── INFORMATION SUPPLIED
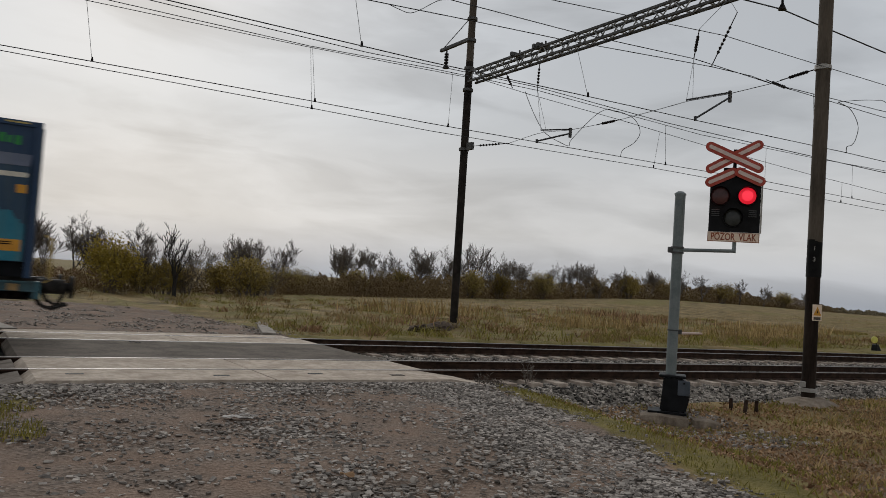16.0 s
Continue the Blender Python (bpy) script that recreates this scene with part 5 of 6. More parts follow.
def build_trees():
    kinds = {
        "bare": [tree_meshes(11 + k, 5.0, 1 + (k % 2), 5, 160, "leaf_brown", 0.05, 1.0, trunk_r=0.15, up=0.05) for k in range(4)],
        "dead": [tree_meshes(31, 4.0, 1, 4, 20, "leaf_brown", 0.04, 0.8, 0.13, 0.05)],
        "yellow": [tree_meshes(41 + k, 3.2, 8, 3, 7500, "leaf_yellow", 0.085, 1.1, up=0.02, puff=0.3) for k in range(2)],
        "olive": [tree_meshes(51 + k, 3.0, 8, 3, 4500, "leaf_olive", 0.085, 1.1, up=0.02, puff=0.3) for k in range(3)],
        "brown": [tree_meshes(61 + k, 2.6, 9, 3, 900, "leaf_brown", 0.08, 1.1, up=0.02, puff=0.25) for k in range(2)],
    }
    kinds["dead"][0][0].materials[0] = MATS["dead_wood"]
    words = {"bare": "bare dark-twigged hedgerow tree at the field's edge", "dead": "dead black gnarled tree in the hedgerow", "yellow": "yellow-green autumn bush in the hedgerow",
             "olive": "olive-green bush in the hedgerow", "brown": "brown leafless bush in the hedgerow"}
    first = {}

    def put(kind, az, dist, h, n):
        meshes = kinds[kind][n % len(kinds[kind])]
        base = {"bare": 5.0, "dead": 4.0, "yellow": 3.2, "olive": 3.0, "brown": 2.6}[kind]
        x, y = ray_place(az, dist)
        m = pose(x, y, float(ground_z(np.array(x), np.array(y))) - 0.05, 0, 0, n * 77) @ Matrix.Scale(h / base, 4)
        key = (kind, n % len(kinds[kind]))
        if key not in first:
            t = thing("tree" if kind in ("bare", "dead") else "bush", m, words[kind], "tree" if kind in ("bare", "dead") else "bush", "hedgerow")
            part("trunk", meshes[0], "", t)
            part("crown", meshes[1], "", t)
            first[key] = t
        else:
            t = copy_thing(first[key], Matrix.LocRotScale(m.translation, m.to_quaternion(), None))
            t.scale = m.to_scale()
    spots = [("bare", 2.6, 49, 4.0), ("brown", 3.2, 47, 2.3), ("brown", 1.8, 50, 2.2), ("brown", 4.6, 50, 2.0), ("bare", 3.8, 58, 4.0), ("bare", 5.0, 66, 4.6), ("bare", 7.0, 64, 4.5), ("bare", 8.2, 66, 5.0), ("yellow", 9.1, 49, 3.1), ("olive", 10.9, 50, 2.2), ("bare", 10.8, 62, 4.5), ("bare", 12.0, 50, 3.0),
             ("dead", 13.1, 47, 4.15), ("olive", 12.6, 50, 2.4), ("brown", 13.9, 50, 2.4), ("bare", 14.8, 58, 3.5), ("olive", 16.0, 56, 2.5), ("bare", 17.2, 62, 4.2), ("olive", 17.6, 54, 3.0),
             ("olive", 18.4, 56, 2.8), ("bare", 18.4, 66, 4.0), ("brown", 19.3, 62, 2.6), ("bare", 20.3, 72, 4.4), ("olive", 20.9, 70, 2.6), ("brown", 22.0, 74, 2.4), ("bare", 23.8, 84, 5.0), ("bare", 24.3, 88, 4.8),
             ("olive", 25.2, 82, 3.0), ("bare", 26.3, 94, 5.0), ("brown", 27.0, 92, 3.4), ("bare", 27.8, 98, 5.0), ("olive", 28.4, 95, 3.6), ("bare", 29.6, 106, 6.0), ("bare", 30.3, 108, 5.4), ("brown", 30.9, 104, 3.6),
             ("bare", 32.2, 110, 6.5), ("bare", 33.2, 112, 7.2), ("olive", 33.4, 108, 4.4), ("bare", 34.3, 120, 6.4), ("bare", 36.2, 130, 7.0), ("olive", 35.4, 120, 4.4), ("bare", 37.2, 136, 6.2), ("olive", 38.3, 140, 5.4),
             ("bare", 39.6, 155, 6.8), ("bare", 40.4, 158, 6.4), ("bare", 41.4, 165, 7.2), ("brown", 42.3, 172, 5.4), ("bare", 43.8, 188, 6.8), ("olive", 44.4, 190, 6.0), ("bare", 45.6, 210, 7.2), ("olive", 46.6, 225, 6.4),
             ("bare", 47.6, 235, 8.0), ("bare", 49.2, 262, 7.6), ("olive", 50.5, 290, 7.6), ("bare", 51.6, 300, 8.4), ("bare", 53.0, 340, 8.4), ("olive", 54.2, 380, 8.0), ("bare", 55.5, 420, 8.0)]
    for n, (kind, az, dist, h) in enumerate(spots):
        put(kind, az, dist, h * {"bare": 1.1, "olive": 0.88, "brown": 0.85}.get(kind, 1.0), n)


build_trees()


def flakes(name, pts, sizes, mat, label, category, upright=0.0, seed=1):
    """Many small leaf or twig flakes as one object."""
    rng = np.random.default_rng(seed)
    n = len(pts)
    u = rng.normal(size=(n, 3))
    u[:, 2] = u[:, 2] * (1 - upright) + upright * 2.5
    u /= np.linalg.norm(u, axis=1)[:, None]
    w = np.cross(u, rng.normal(size=(n, 3)))
    w /= np.linalg.norm(w, axis=1)[:, None]
    s = np.asarray(sizes)[:, None]
    ratio = rng.uniform(0.25, 0.6, (n, 1)) * (1 - 0.6 * upright)
    V = np.stack([pts - u * s, pts + w * s * ratio, pts + u * s, pts - w * s * ratio], 1).reshape(-1, 3)
    F = np.arange(4 * n).reshape(n, 4)
    raw_mesh(name, V.tolist(), F.tolist(), mat, label, category)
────
▶ GIVEN REQUEST
Extract the full listing exactly, with the pictures left out.

▶ ANSWER TO THE EXERCISE
16.0 s
Continue the Blender Python (bpy) script that recreates this scene with part 5 of 6. More parts follow.
def build_trees():
    kinds = {
        "bare": [tree_meshes(11 + k, 5.0, 1 + (k % 2), 5, 160, "leaf_brown", 0.05, 1.0, trunk_r=0.15, up=0.05) for k in range(4)],
        "dead": [tree_meshes(31, 4.0, 1, 4, 20, "leaf_brown", 0.04, 0.8, 0.13, 0.05)],
        "yellow": [tree_meshes(41 + k, 3.2, 8, 3, 7500, "leaf_yellow", 0.085, 1.1, up=0.02, puff=0.3) for k in range(2)],
        "olive": [tree_meshes(51 + k, 3.0, 8, 3, 4500, "leaf_olive", 0.085, 1.1, up=0.02, puff=0.3) for k in range(3)],
        "brown": [tree_meshes(61 + k, 2.6, 9, 3, 900, "leaf_brown", 0.08, 1.1, up=0.02, puff=0.25) for k in range(2)],
    }
    kinds["dead"][0][0].materials[0] = MATS["dead_wood"]
    words = {"bare": "bare dark-twigged hedgerow tree at the field's edge", "dead": "dead black gnarled tree in the hedgerow", "yellow": "yellow-green autumn bush in the hedgerow",
             "olive": "olive-green bush in the hedgerow", "brown": "brown leafless bush in the hedgerow"}
    first = {}

    def put(kind, az, dist, h, n):
        meshes = kinds[kind][n % len(kinds[kind])]
        base = {"bare": 5.0, "dead": 4.0, "yellow": 3.2, "olive": 3.0, "brown": 2.6}[kind]
        x, y = ray_place(az, dist)
        m = pose(x, y, float(ground_z(np.array(x), np.array(y))) - 0.05, 0, 0, n * 77) @ Matrix.Scale(h / base, 4)
        key = (kind, n % len(kinds[kind]))
        if key not in first:
            t = thing("tree" if kind in ("bare", "dead") else "bush", m, words[kind], "tree" if kind in ("bare", "dead") else "bush", "hedgerow")
            part("trunk", meshes[0], "", t)
            part("crown", meshes[1], "", t)
            first[key] = t
        else:
            t = copy_thing(first[key], Matrix.LocRotScale(m.translation, m.to_quaternion(), None))
            t.scale = m.to_scale()
    spots = [("bare", 2.6, 49, 4.0), ("brown", 3.2, 47, 2.3), ("brown", 1.8, 50, 2.2), ("brown", 4.6, 50, 2.0), ("bare", 3.8, 58, 4.0), ("bare", 5.0, 66, 4.6), ("bare", 7.0, 64, 4.5), ("bare", 8.2, 66, 5.0), ("yellow", 9.1, 49, 3.1), ("olive", 10.9, 50, 2.2), ("bare", 10.8, 62, 4.5), ("bare", 12.0, 50, 3.0),
             ("dead", 13.1, 47, 4.15), ("olive", 12.6, 50, 2.4), ("brown", 13.9, 50, 2.4), ("bare", 14.8, 58, 3.5), ("olive", 16.0, 56, 2.5), ("bare", 17.2, 62, 4.2), ("olive", 17.6, 54, 3.0),
             ("olive", 18.4, 56, 2.8), ("bare", 18.4, 66, 4.0), ("brown", 19.3, 62, 2.6), ("bare", 20.3, 72, 4.4), ("olive", 20.9, 70, 2.6), ("brown", 22.0, 74, 2.4), ("bare", 23.8, 84, 5.0), ("bare", 24.3, 88, 4.8),
             ("olive", 25.2, 82, 3.0), ("bare", 26.3, 94, 5.0), ("brown", 27.0, 92, 3.4), ("bare", 27.8, 98, 5.0), ("olive", 28.4, 95, 3.6), ("bare", 29.6, 106, 6.0), ("bare", 30.3, 108, 5.4), ("brown", 30.9, 104, 3.6),
             ("bare", 32.2, 110, 6.5), ("bare", 33.2, 112, 7.2), ("olive", 33.4, 108, 4.4), ("bare", 34.3, 120, 6.4), ("bare", 36.2, 130, 7.0), ("olive", 35.4, 120, 4.4), ("bare", 37.2, 136, 6.2), ("olive", 38.3, 140, 5.4),
             ("bare", 39.6, 155, 6.8), ("bare", 40.4, 158, 6.4), ("bare", 41.4, 165, 7.2), ("brown", 42.3, 172, 5.4), ("bare", 43.8, 188, 6.8), ("olive", 44.4, 190, 6.0), ("bare", 45.6, 210, 7.2), ("olive", 46.6, 225, 6.4),
             ("bare", 47.6, 235, 8.0), ("bare", 49.2, 262, 7.6), ("olive", 50.5, 290, 7.6), ("bare", 51.6, 300, 8.4), ("bare", 53.0, 340, 8.4), ("olive", 54.2, 380, 8.0), ("bare", 55.5, 420, 8.0)]
    for n, (kind, az, dist, h) in enumerate(spots):
        put(kind, az, dist, h * {"bare": 1.1, "olive": 0.88, "brown": 0.85}.get(kind, 1.0), n)


build_trees()


def flakes(name, pts, sizes, mat, label, category, upright=0.0, seed=1):
    """Many small leaf or twig flakes as one object."""
    rng = np.random.default_rng(seed)
    n = len(pts)
    u = rng.normal(size=(n, 3))
    u[:, 2] = u[:, 2] * (1 - upright) + upright * 2.5
    u /= np.linalg.norm(u, axis=1)[:, None]
    w = np.cross(u, rng.normal(size=(n, 3)))
    w /= np.linalg.norm(w, axis=1)[:, None]
    s = np.asarray(sizes)[:, None]
    ratio = rng.uniform(0.25, 0.6, (n, 1)) * (1 - 0.6 * upright)
    V = np.stack([pts - u * s, pts + w * s * ratio, pts + u * s, pts - w * s * ratio], 1).reshape(-1, 3)
    F = np.arange(4 * n).reshape(n, 4)
    raw_mesh(name, V.tolist(), F.tolist(), mat, label, category)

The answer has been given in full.